In September 2015, the old Pottermore was replaced with a revamped new version (www.pottermore.com) which removed all interactive gamified features. You can now sign into your own account and still get sorted and get your wand, but aside from that you can only look through the Buzzfeed-esque website for JK Rowling’s writings and articles published by the “Pottermore Correspondent.” This Mugglenet article puts it this way: “Basically, they seem to have gotten rid of many of the features that made Pottermore more than just another fansite.” The pros of the new website is that it focuses more on JK Rowling’s writings (which is what a lot of Pottermore users liked the most about the old Pottermore), it can keep us updated on new upcoming Harry Potter happenings (like the new play coming out this summer), and there’s a rumor going around that soon a Patronus quiz will be available (still waiting on that). However, the new website provides a very different experience indeed from the old Pottermore.
Why the old Pottermore is worth saving
I believe the old Pottermore site is worth archiving from several angles. First, it serves as an important milestone for the history of the cultural phenomenon that is Harry Potter, marking the first time that the Harry Potter books were available in eBook form. Second, the site serves as a unique instance of an author converting her original printed work into an online experience, so it provides an interesting study of the crossover between literature and online gaming.
The website would be interesting to study from the point of view of a historian of cloud computing or software development. As outlined in this Microsoft article, the initial beta version of Pottermore was built using Windows Server; however, it quickly became evident that a much larger scale platform would be needed for the anticipated Facebook-level numbers of users. The team chose Windows Azure as their solution because it offered a Platform-as-a-Service (PaaS), meaning that Pottermore could be moved from the Windows Server to Windows Azure without having to manage and maintain virtual machines. The ideal archiving situation for this, of course, would be to get a hold of the original Windows Server files as well as the newer Windows Azure files and all of the documentation that goes with it. However, since all versions of the old site are completely removed and under tight lock and key by JK Rowling and the Pottermore team, this won’t be possible.

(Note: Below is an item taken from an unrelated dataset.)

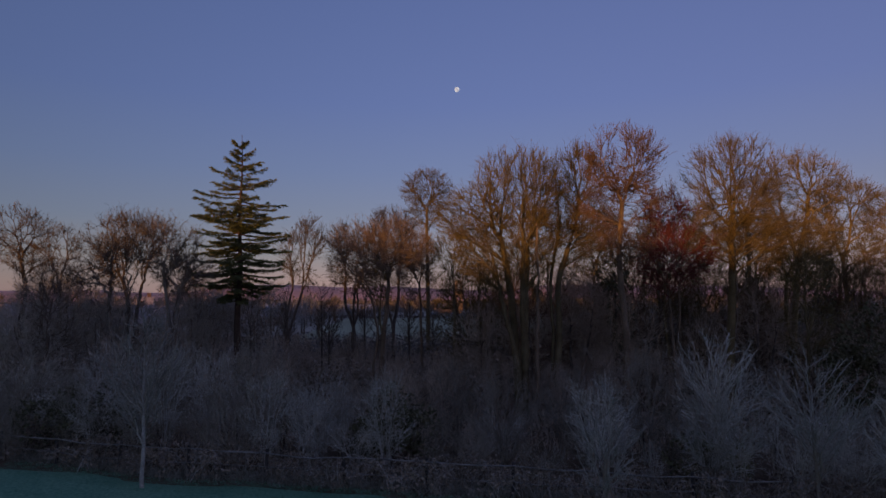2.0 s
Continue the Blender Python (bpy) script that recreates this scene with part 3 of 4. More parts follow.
# ---------- the great spruce ----------
def spruce():
    rng = np.random.default_rng(7)
    x0, y0, top = -16.8, 51.9, 18.15
    ob = thing("spruce_tree", "tall ragged spruce with layered dark green boughs", "tree", "", "", pose(x0, y0, 0))
    zs = np.linspace(-0.3, top + 0.25, 42)
    c = np.stack([0.05 * np.sin(zs * 0.9), 0.05 * np.cos(zs * 0.7), zs], 1)
    r = 0.30 * (1 - np.clip(zs, 0, None) / (top + 0.4)) + 0.012
    d = unit(np.gradient(c, axis=0))
    mesh_part("trunk", mesh_of("trunk", *tubes(c[:-1], c[1:], r[:-1], r[1:], d[:-1], d[1:], 8), smooth=True), SPRUCE_BARK, ob)
    z = 7.0
    prof_z = [5.8, 6.6, 7.6, 9.2, 11.0, 12.7, 14.0, 15.4, 16.4, 17.3, 18.2]
    prof_r = [1.6, 2.4, 3.3, 3.8, 3.8, 3.6, 3.2, 2.4, 1.5, 0.75, 0.25]
    while z < top - 0.3:
        whorl = 7 if z < 13 else 5
        turn = rng.random() * 6.28
        for b in range(whorl):
            a = turn + b * 6.283 / whorl + rng.normal() * 0.3
            zb = min(z + rng.normal() * (0.3 if z < 16.5 else 0.1), top - 0.12)
            reach = float(np.interp(zb, prof_z, prof_r)) * (0.5 + 0.5 * rng.random() ** 1.3 + (0.16 if rng.random() < 0.12 else 0))
            lean, wild = (1.0, 0.15) if zb > 17.2 else (0.42, 0.14) if zb > 16.2 else (0.2, 0.14) if zb > 14.2 else (0.04, 0.13) if zb > 11 else (-0.1, 0.1)
            tilt = lean + rng.normal() * wild
            k = max(4, int(reach / 0.24))
            s = np.linspace(0, 1, k + 1)
            sag = -0.12 * s * (1 - s) * reach + tilt * s * reach + 0.04 * s ** 4 * reach
            pts = np.stack([np.cos(a) * s * reach, np.sin(a) * s * reach, zb + sag], 1)
            pts[1:] += rng.normal(size=(k, 3)) * 0.03
            dd = unit(np.gradient(pts, axis=0))
            rr = 0.03 * (1 - s) * (0.5 + reach / 3) + 0.006
            wood = in_threes(*tubes(pts[:-1], pts[1:], rr[:-1], rr[1:], dd[:-1], dd[1:], 4))
            # side branchlets, each a feather of fine needle strips
            q = k * (6 if zb < 12 else 5)
            at = 0.10 + 0.90 * rng.random(q) ** 0.9
            p = np.stack([np.interp(at, s, pts[:, c]) for c in range(3)], 1)
            out = np.array([math.cos(a), math.sin(a), 0.0])
            lat = np.array([-math.sin(a), math.cos(a), 0.0])
            side = rng.choice((-1.0, 1.0), q)[:, None]
            way = unit(out * (0.6 + 0.3 * rng.random((q, 1))) + lat * side * (0.3 + 0.8 * rng.random((q, 1)))
                       + np.array([0, 0, 1.0]) * (-0.26 + 0.30 * rng.random((q, 1)) + tilt * 0.5))
            ln = ((0.3 + 0.7 * np.sin(np.clip(at * 1.1, 0, 1) * 2.9)) * (0.3 + 0.45 * rng.random(q)) * min(1.0, reach / 2.4 + 0.25))[:, None]
            strips = [slivers(rng, p, p + way * ln, 0.022)]
            g = np.repeat(np.arange(q), 9)
            n0 = p[g] + way[g] * ln[g] * rng.random((len(g), 1))
            nd = unit(way[g] * 0.9 + rng.normal(size=(len(g), 3)) * 0.55 + np.array([0, 0, -0.12]))
            strips.append(slivers(rng, n0, n0 + nd * (0.10 + 0.14 * rng.random((len(g), 1))), 0.024))
            leaf = join(strips)
            m = len(leaf[1])
            me = mesh_of("bough", *join([wood, leaf]))
            me.materials.append(SPRUCE_BARK)
            me.materials.append(NEEDLES)
            idx = np.zeros(len(wood[1]) + m, dtype=np.int32)
            idx[len(wood[1]):] = 1
            me.polygons.foreach_set("material_index", idx)
            mesh_part("bough", me, NEEDLES, ob)
        z += 0.31 + 0.14 * rng.random() + (0.14 if z > 13 else 0)
    return ob


spruce()


# ---------- ivy and leaf-holding beech in the understorey ----------
def leaf_cloud(rng, blobs, n, size):
    b = np.array(blobs)[rng.integers(0, len(blobs), n)]
    p = b[:, :3] + unit(rng.normal(size=(n, 3))) * (0.5 + 0.5 * rng.random((n, 1))) * b[:, 3:]
    clump = np.array([noise.noise(Vector(q) * 1.3) for q in p])
    p = p[clump > -0.12]
    n = len(p)
    nrm = unit(rng.normal(size=(n, 3)) + np.array([0, 0, 0.5]))
    u = unit(np.cross(nrm, rng.normal(size=(n, 3))))
    w = np.cross(nrm, u)
    s = size * (0.6 + 0.8 * rng.random((n, 1)))
    v = np.stack([p - u * s, p + w * s * 0.6, p + u * s, p - w * s * 0.6], 1).reshape(-1, 3)
    return v, np.arange(n * 4).reshape(-1, 4)


def evergreen(seed, name, label, x, y, blobs, n, size=0.09, mat=None):
    rng = np.random.default_rng(seed)
    g = rise(x, y)
    ob = thing(name, label, "bush", "", "", pose(x, y, g))
    base = [(bx, by, bz, r, r, rz) for bx, by, bz, r, rz in blobs]
    stems = []
    for bx, by, bz, r, rz in blobs:
        a = np.array([[bx * 0.1, by * 0.1, -0.2], [bx * 0.5, by * 0.5, bz * 0.5], [bx, by, bz]])
        rr = np.array([0.12, 0.08, 0.03])
        d = unit(np.gradient(a, axis=0))
        stems.append(tubes(a[:-1], a[1:], rr[:-1], rr[1:], d[:-1], d[1:], 5))
    mesh_part("stem", mesh_of("stem", *join(stems), smooth=True), GREY_BARK, ob)
    mesh_part("foliage", mesh_of("foliage", *leaf_cloud(rng, base, n, size)), mat or IVY_LEAF, ob)
    return ob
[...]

From an ethnographic/cultural historian’s perspective, it is just as important to capture the documentation of the experience of engaging with Pottermore, and this will be a lot easier for me to accomplish. Luckily, there was a lot left behind. And I believe it is crucial to collect what I can, because just in case at some point in the future JK Rowling and/or Sony decide to release the old versions of Pottermore, it would be useful and important to preserve the supplementary materials that would provide more context as to how it was originally used. Lowood, in his discussion about preserving virtual worlds, asserts that it is important to capture the “subjective level of experience within communities” when it comes to virtual worlds. Although Pottermore technically isn’t a virtual world, I think this still applies.
In terms of supplementary materials, the main source of information regarding content kept on the website and how it was played was the Pottermore Wiki. This wiki served as a game guide, created and maintained by dedicated Pottermore users. It’s organized into chapters, locations, items, and characters. The content includes JK Rowling’s annotated blurbs, the various objects that could be found in each moment, and images and screenshots from the game. There is also a page dedicated to Pottermore on the Harry Potter wiki outlining the history of Pottermore from its announcement to present and its features (old and new).
There were also subreddits created like r/pottermore and r/pottermorewritings which would be helpful sources for stories and comments from the users about their experience with Pottermore. The Pottermore Writings subreddit is especially useful since it has archives posts of JK Rowling’s writings from the old Pottermore in a navigable fashion. In addition, there are Let’s Play videos such as the one earlier in this post showing the interactive aspects of Pottermore, including zooming through the moments, duels, brewing potions, and earning House Cup points.
As one Pottermore fan put it on the Harry Potter subreddit, “the whole point of Pottermore […] was getting to have an experience that was as close as I was ever going to get to going to Hogwarts.” The old Pottermore was a very unique experience in allowing Harry Potter fans to walk in Harry’s footsteps, exploring the books in an interactive digital way straight from the author herself. And because the old site itself is lost to us for now, I believe it is essential to capture the traces of Pottermore left behind.